Le multi-condamné Hervé Ryssen, figure avec Alain Soral de l’antisémitisme le plus virulent en France, s’est lui aussi, à peine sorti de prison, rallié au panache brun du polémiste d’extrême droite. Après une nouvelle condamnation en mai dernier pour contestation de crime contre l’humanité et injure antisémite, il s’est lancé dans le dernier numéro de la revue Civitas, intitulé « Zemmour – salut ou arnaque ? », dans un long et tortueux développement pour expliquer, en substance, comment, lui, l’antisémite, peut se ranger derrière un juif…

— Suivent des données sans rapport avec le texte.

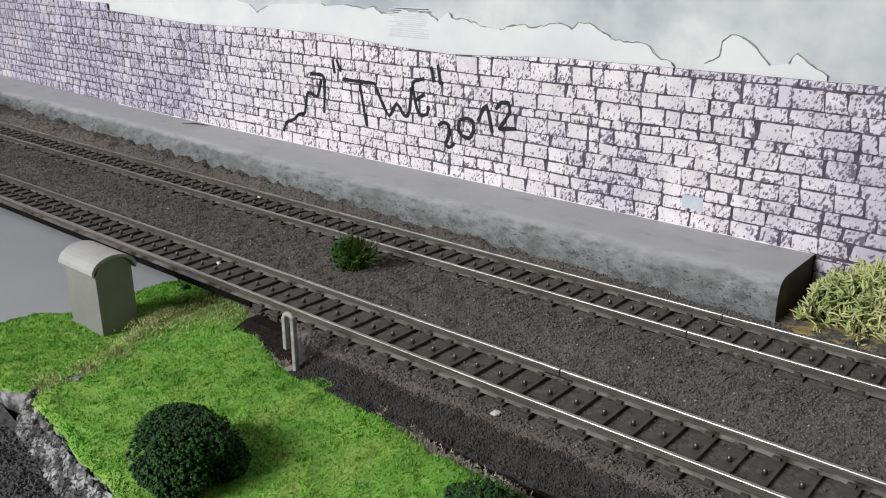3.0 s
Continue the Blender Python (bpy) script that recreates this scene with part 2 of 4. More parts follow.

« Maintenant, il y a une petite poignée de puristes qui considéreront toujours Zemmour comme un ennemi du fait de ses origines juives séfarades, quoi qu’il dise, quoi qu’il fasse. Je ne méconnais pas la capacité de certains membres du “peuple élu” à se transformer en tout et n’importe quoi pour absorber une opposition politique, circonvenir leurs adversaires et enjôler les plus rétifs. [...] Mais je sais aussi que dans l’histoire, de nombreux juifs sont sortis du judaïsme ; et certains se sont convertis sincèrement au christianisme. Vous me direz que Zemmour ne s’est pas converti ! Mais ce n’est pas en lui crachant dessus qu’il va franchir le pas vers nous. »

Chroniqueur pour l’hebdomadaire d’extrême droite Valeurs actuelles et auteur de plusieurs pamphlets sur l’immigration et l’islam, Gregory Roose soutient lui aussi le polémiste. Cet ancien secrétaire départemental du FN dans les Alpes-de-Haute-Provence, qui a quitté le parti en 2018, a récemment publié Journal d’un remplacé, à l’usage des esclaves des grands et petits remplacements (Ad Gloriam). Il y écrit notamment que « la France a le droit et le devoir de retrouver son unité, son homogénéité ethnique ».

Le 23 août, dans Valeurs actuelles, il écrivait encore : « En 2022, Marine le Pen pourrait disposer de deux options : perdre dans le déshonneur ou se sacrifier pour la France. »

Sans structure partisane, Éric Zemmour peut compter sur cette nébuleuse pour se constituer un inquiétant vivier.

Dans la galaxie de l’extrême droite qui s’est rangée derrière Éric Zemmour, on trouve également Thomas Joly, président du Parti de la France, un microparti créé par l’ancien eurodéputé frontiste Carl Lang en 2009. C’est lors de sa « fête du cochon grillé » qu’il a annoncé son soutien, en cohérence avec les tee-shirts à la gloire du maréchal Pétain qu’il aime porter (voir photo). Autre exemple : Thomas Ferrier, dirigeant du Parti des Européens, un groupuscule identitaire et raciste se réclamant du « polythéisme aryaque de nos ancêtres ».

Sur Twitter, Thomas Ferrier a récemment estimé que « Le Pen [était] inintéressante ». « Elle va se prendre une branlée électorale mémorable, a-t-il écrit. Et on applaudira tous. Zemmour désigne et nomme le véritable péril. Il faut que toute l’Europe s’unisse pour y faire face. L’Europe unie est notre forteresse. » Dans son programme, Thomas Ferrier propose une citoyenneté européenne définie par le sang et le « principe d’ascendance patrilinéaire et matrilinéaire ».

Auteur, sous pseudonyme, d’une brochure intitulée Fascisme, fascismes, national-socialisme, où il ne propose rien de moins que la réhabilitation de cette idéologie « en ce qui concerne ses valeurs si cela ne peut être son nom », Thomas Ferrier a proposé ses services à Éric Zemmour pour être candidat aux législatives de 2022. Sans structure partisane, le polémiste d’extrême droite peut compter sur cette nébuleuse pour se constituer un vivier.